Let us stand in awe, and sin not: for if we sin, upon a presumption that we shall conceal either our actions or persons from God, it is a forlorn hope; our iniquities will finde us out.

(It is interesting to note that Dutch has the following homonyms, of distinct origins: hoop, meaning heap, and hoop, meaning hope. It is therefore possible that verloren hoop was also the object of wordplay in Dutch.)

The Dutch phrase is identical to German verlorener Haufen, and similar to Dutch verloren kinderen and French enfants perdus, which both mean, literally, lost children (incidentally, the word infantry is based on Latin infans/infant-). In A Dictionarie of the French and English Tongues (1611), Randle Cotgrave wrote:

Enfans perdus. Perdus, in warre; (ordinarily) gentlemen of companies, reserued for, and exposed vnto, all desperate seruices.

Similarly, as one of the senses of forlorn was ‘lost’, ruined, doomed to destruction, English had the expressions forlorn boys, forlorn fellows, etc., in the sense of men who perform their duty at the imminent risk of their lives, as well as forlorn fort, a fort held at extreme risk.

The later sense of forlorn hope has in turn given an additional meaning to the adjective forlorn, that of unlikely to succeed or be fulfilled (when speaking of an aim or endeavour).

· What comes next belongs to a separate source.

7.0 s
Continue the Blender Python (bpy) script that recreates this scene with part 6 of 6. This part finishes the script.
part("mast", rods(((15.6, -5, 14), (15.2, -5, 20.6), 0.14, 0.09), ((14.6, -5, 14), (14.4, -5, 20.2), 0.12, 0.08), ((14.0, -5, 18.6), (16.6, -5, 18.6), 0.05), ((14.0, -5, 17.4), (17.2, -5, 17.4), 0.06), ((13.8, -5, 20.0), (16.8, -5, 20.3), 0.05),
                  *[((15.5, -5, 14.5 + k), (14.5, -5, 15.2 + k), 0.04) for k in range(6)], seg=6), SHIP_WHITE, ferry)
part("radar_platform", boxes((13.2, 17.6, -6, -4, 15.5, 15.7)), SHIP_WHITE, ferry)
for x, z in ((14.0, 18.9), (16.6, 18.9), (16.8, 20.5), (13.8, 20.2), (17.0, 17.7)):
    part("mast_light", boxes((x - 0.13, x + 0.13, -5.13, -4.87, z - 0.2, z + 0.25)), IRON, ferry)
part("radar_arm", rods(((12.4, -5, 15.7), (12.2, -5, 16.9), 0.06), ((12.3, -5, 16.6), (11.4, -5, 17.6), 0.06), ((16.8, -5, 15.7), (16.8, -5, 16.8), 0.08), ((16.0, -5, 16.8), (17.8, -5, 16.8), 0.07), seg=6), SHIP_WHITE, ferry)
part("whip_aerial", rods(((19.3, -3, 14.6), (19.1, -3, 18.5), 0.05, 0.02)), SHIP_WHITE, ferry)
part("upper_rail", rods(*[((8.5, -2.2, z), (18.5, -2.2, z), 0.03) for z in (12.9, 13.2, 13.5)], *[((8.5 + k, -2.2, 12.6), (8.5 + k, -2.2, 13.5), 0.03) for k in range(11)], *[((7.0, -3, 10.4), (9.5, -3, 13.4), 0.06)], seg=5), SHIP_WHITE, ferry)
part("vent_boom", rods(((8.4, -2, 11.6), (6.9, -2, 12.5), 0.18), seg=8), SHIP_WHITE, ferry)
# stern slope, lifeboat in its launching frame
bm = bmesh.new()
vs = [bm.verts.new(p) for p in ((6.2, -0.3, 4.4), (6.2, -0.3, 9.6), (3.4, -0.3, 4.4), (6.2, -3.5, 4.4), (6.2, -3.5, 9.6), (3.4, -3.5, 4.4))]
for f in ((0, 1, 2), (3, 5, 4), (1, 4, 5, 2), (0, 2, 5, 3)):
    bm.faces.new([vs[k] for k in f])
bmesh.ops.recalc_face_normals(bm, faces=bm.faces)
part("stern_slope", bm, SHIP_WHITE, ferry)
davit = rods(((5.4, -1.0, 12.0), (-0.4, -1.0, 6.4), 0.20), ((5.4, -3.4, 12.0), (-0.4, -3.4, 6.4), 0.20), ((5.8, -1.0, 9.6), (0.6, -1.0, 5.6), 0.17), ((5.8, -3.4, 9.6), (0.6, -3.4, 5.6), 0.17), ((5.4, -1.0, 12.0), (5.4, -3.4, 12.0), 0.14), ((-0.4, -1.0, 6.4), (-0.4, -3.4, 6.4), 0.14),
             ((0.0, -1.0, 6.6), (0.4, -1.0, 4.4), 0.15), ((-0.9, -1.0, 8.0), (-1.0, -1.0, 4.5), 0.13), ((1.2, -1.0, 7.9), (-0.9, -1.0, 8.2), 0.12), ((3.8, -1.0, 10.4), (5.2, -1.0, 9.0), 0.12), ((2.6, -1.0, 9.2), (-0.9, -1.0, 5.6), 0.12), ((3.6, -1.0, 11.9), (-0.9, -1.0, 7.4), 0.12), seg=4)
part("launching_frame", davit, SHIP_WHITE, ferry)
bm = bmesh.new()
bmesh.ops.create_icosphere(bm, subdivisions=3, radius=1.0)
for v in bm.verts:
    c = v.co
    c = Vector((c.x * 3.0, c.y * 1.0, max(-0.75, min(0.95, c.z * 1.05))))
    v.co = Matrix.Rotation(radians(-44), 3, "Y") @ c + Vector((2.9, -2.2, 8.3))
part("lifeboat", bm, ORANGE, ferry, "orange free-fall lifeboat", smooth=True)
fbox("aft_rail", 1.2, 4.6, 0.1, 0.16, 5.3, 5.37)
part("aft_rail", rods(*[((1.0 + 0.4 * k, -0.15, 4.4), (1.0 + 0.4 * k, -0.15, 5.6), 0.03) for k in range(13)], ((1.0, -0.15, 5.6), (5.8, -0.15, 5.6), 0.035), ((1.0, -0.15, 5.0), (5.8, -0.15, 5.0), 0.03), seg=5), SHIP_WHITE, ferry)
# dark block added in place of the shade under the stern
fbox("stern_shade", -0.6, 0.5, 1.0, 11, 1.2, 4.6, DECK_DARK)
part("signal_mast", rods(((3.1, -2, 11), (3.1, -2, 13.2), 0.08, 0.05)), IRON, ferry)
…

For example, the following appeared in The London Gazette of 23th April 1918:

Commander Goodhart displayed extreme and heroic daring in attempting to escape from the submarine in order to save the lives of those remaining on board, and thoroughly realised the forlorn nature of his act.

 

The adjective forlorn is from Old English forloren, past participle of the verb forlēosan, to lose utterly, which gave rise to the obsolete verb forlese, to lose, forsake, destroyIn this Old English verb forlēosan, the prefix for- is an intensifier of the verb lēosan, meaning to lose.

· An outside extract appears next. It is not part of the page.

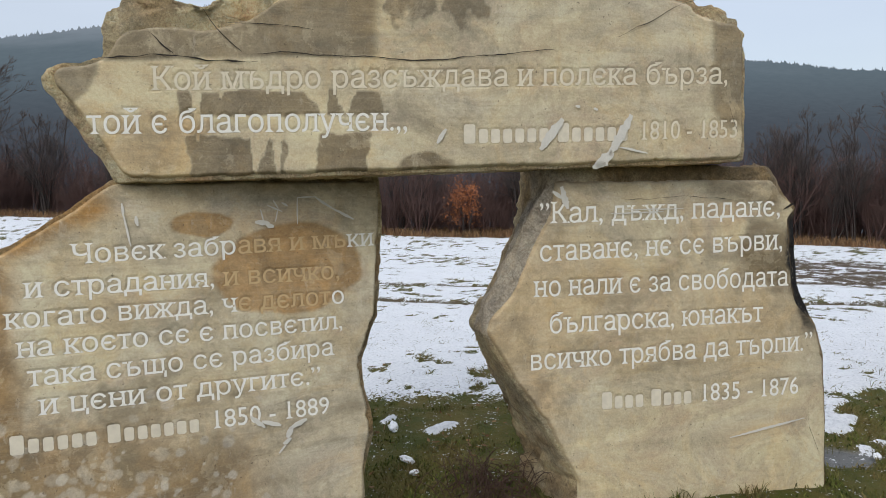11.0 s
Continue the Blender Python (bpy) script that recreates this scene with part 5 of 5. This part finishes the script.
def build_litter():
    rng = np.random.default_rng(91)
    n = 5200
    az, r = rng.uniform(-46, 108, n), np.sqrt(rng.uniform(1.9 ** 2, 7.5 ** 2, n))
    x, y = 0.5 + r * np.sin(np.radians(az)), r * np.cos(np.radians(az))
    p = np.stack([x, y, 0 * x], -1)
    snow, mud, water, _ = ground_cover(x, y)
    keep = (snow < 0.4) & (water < 0.3) & (fbm(p, 1.6, 3, 92) + 0.5 * rng.random(n) > 0.15)
    x, y = x[keep], y[keep]
    m = len(x)
    c = np.stack([x, y, ground_z(x, y) + rng.uniform(0.008, 0.03, m)], -1)
    e1, e2 = rng.normal(0, 1, (m, 3)) * [1, 1, 0.35], rng.normal(0, 1, (m, 3)) * [1, 1, 0.35]
    e1 *= (rng.uniform(0.010, 0.024, m) / np.linalg.norm(e1, axis=1))[:, None]
    e2 *= (rng.uniform(0.006, 0.013, m) / np.linalg.norm(e2, axis=1))[:, None]
    v = np.stack([c - e1, c + e2, c + e1, c - e2], 1).reshape(-1, 3)
    tagged(new("fallen_leaves", mesh_of("fallen_leaves", v, np.arange(4 * m).reshape(-1, 4), STRAW, False)), "brown dead leaves and stalks strewn in the grass", "leaves", kind="stuff")


build_litter()


def floodlight(x, y, z):
    ob = thing("floodlight", pose(x, y, 0, 0, 0, 72), "black finned floodlight on a ground stake facing the stones", "floodlight")

    def block(name, sx, sy, sz, m, mat, bevel=0.004, parent=ob):
        bm = bmesh.new()
        bmesh.ops.create_cube(bm, size=1.0)
        bmesh.ops.scale(bm, vec=(sx, sy, sz), verts=bm.verts)
        bmesh.ops.bevel(bm, geom=bm.edges[:], offset=bevel, segments=2, affect="EDGES")
        bm.transform(m)
        me = bpy.data.meshes.new(name)
        bm.to_mesh(me)
        bm.free()
        return part(name, me, mat, parent)

    head = pose(0, 0, z, -22, 0, 0)
    block("housing", 0.095, 0.03, 0.11, head, BLACK, 0.008)
    block("lens", 0.078, 0.004, 0.092, head @ pose(0, -0.0165, 0), GLASS, 0.001)
    for k in range(7):
        block("fin", 0.004, 0.03, 0.09, head @ pose(-0.036 + 0.012 * k, 0.028, 0), BLACK, 0.001)
    for s in (-1, 1):
        block("yoke_arm", 0.005, 0.022, 0.10, pose(s * 0.053, 0.0, z - 0.045), BLACK, 0.001)
    block("yoke_base", 0.111, 0.024, 0.005, pose(0, 0, z - 0.095), BLACK, 0.001)
    v, f = tubes([(0, 0, -0.1, 0, 0, z - 0.095, 0.012, 0.014)], 10)
    part("stake", mesh_of("stake", v, f), BLACK, ob)


floodlight(3.27, 0.05, 0.60)


def pole(x, y, z0, z1, r):
    v, f = tubes([(0, 0, -0.5, 0, 0, z1 - z0, r, r * 0.8), (0, 0, z1 - z0, 0, 0, z1 - z0 + 0.05, r * 0.8, r * 0.5)], 8)
    me = mesh_of("pole", v, f, POLE)
    ob = new("utility_pole", me)
    ob.matrix_world = pose(x, y, z0)
    tagged(ob, "dark bare pole at the far side of the meadow", "pole", "poles across the meadow")


pole(-24.3, 58.8, 0.2, 6.6, 0.09)
pole(-55.5, 81, 0.3, 5.4, 0.09)


def bramble(x, y, seed, count, size):
    rng = np.random.default_rng(seed)
    seg = []
    for _ in range(count):
        p = np.array([rng.normal(0, size * 0.4), rng.normal(0, size * 0.4), -0.02])
        d = np.array([rng.normal(0, 0.7), rng.normal(0, 0.7), 1.0])
        for k in range(4):
            d = d / np.linalg.norm(d)
            q = p + d * size * 0.28
            seg.append((*p, *q, 0.003 * (1 - k * 0.2), 0.003 * (0.8 - k * 0.2)))
            p, d = q, d + [rng.normal(0, 0.3), rng.normal(0, 0.3), -0.45]
    v, f = tubes(seg, 3)
    ob = new("dead_weeds", mesh_of("dead_weeds", v, f, BRAMBLE))
    ob.matrix_world = pose(x, y, 0)
    tagged(ob, "tangle of dark dead weeds at the foot of a slab", "weeds")


BRAMBLE = plain("dead_weeds", (0.075, 0.04, 0.026), 0.9, 0, 0.4, 8, 0.0)
bramble(3.05, 2.25, 5, 130, 0.26)
bramble(6.95, -2.35, 6, 80, 0.22)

This verb lēosan gave rise to the obsolete verb lese, and to the past participle lorn, which is now an adjective meaning forsaken or wretched. For example, in The Personal History, Adventures, Experience, and Observation of David Copperfield the Younger of Blunderstone Rookery (Which He Never Meant to Publish on Any Account), the English novelist Charles Dickens (1812-70) makes Mrs Gummidge say:

I know what I am. I know that I am a lone lorn creetur’, and not only that everythink goes contrairy with me, but that I go contrairy with everybody.

 

The adjective lovelorn means miserable because of unrequited love or unhappiness in love. It appears to have been coined by the English poet John Milton (1608-74) in A Maske presented at Ludlow Castle, 1634 (also known as Comus, a masque):

Sweete Echo, sweetest nymphe that liv’st vnseene
within thy ayrie shell
by slowe Meanders margent greene
and in the violett imbroderd vale
where
the love-lorne nightingale

nightly to thee her sad song mourneth well.